Saw a picture of my old band up on the stage at the Fine Line in Minneapolis. I guess the wistfulness is still there, yet at the same time new challenges are calling out to me and I see a brightness in the future.
I’m being, I believe, called back to my pastoral ministry, to serving the people of God and there is great joy and peace in that. For several years after leaving St. Elias I’ve helped parishes here and there but music and work and other things have consumed much of my time. Now it feels like a good time to work my way back, to take on a more active role, to be what hands were laid on me to be.
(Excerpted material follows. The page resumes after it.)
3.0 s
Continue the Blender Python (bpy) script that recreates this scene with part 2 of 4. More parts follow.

You see I’ve been like Jonah in some ways. Called one way and heading out the other. Yet no matter how far I’ve traveled I still feel the tug. I love the church. I love the liturgy. When I serve God’s people in the Church I feel like I’m being significant in the way God wants me to be. Don’t get me wrong. I love music. I love writing. I just want to be where Jesus is more than being on stage or having people read my stuff. I think the call from the band that cut me loose was also God’s call to carry me back. Jonah got spit out of the whale and I got spit, as it were, out of the Redemption Alley Band.
Now its about a readjustment, to embrace again my calling, my training, the reason I went to seminary and set out in that great big world in the first place. I know its the right thing. I know there’s a future in it. I know its where peace and joy reside. It’s been a good trip and I’m glad I took the journey. I’m glad i was with my traveling companions. The plane flight back from a trip is, though, also a good ride.
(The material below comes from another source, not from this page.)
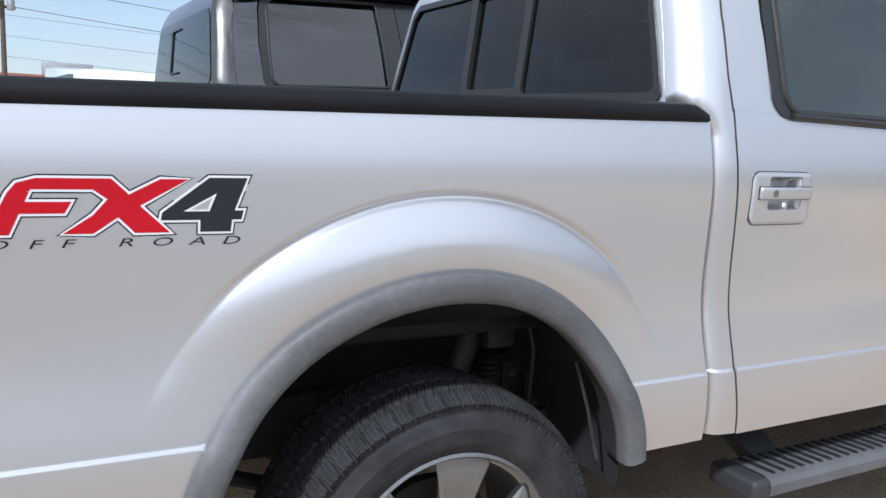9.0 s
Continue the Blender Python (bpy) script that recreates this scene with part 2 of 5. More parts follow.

I’m a Priest. It is my joy, love, and passion. God help me to be what you want me to be.
2 thoughts on “It's about a readjustment…”
When I read your post “We love you, but…” I prayed God would quickly lead you to the Next Best Thing. Nothing is worse than a musician without a gig.
This sounds good, Padre. I’ve often thought, if I lived closer, I’d like to come by and hash out some of my more difficult spiritual issues with you…over coffee, perhaps, and with music woven into the discussion. “Spiritual Father” sounds so, well, formal. “Spiritual Bassist Friend” is so much easier for this poor, weak convertsky to wrap her head around. ;D A bit unOrthodox, perhaps, but, then, aren’t we all, really?
Prayers as you prepare your next set…
Right now it seems the “next best thing” is what it has always been, to be in the presence of the Lord.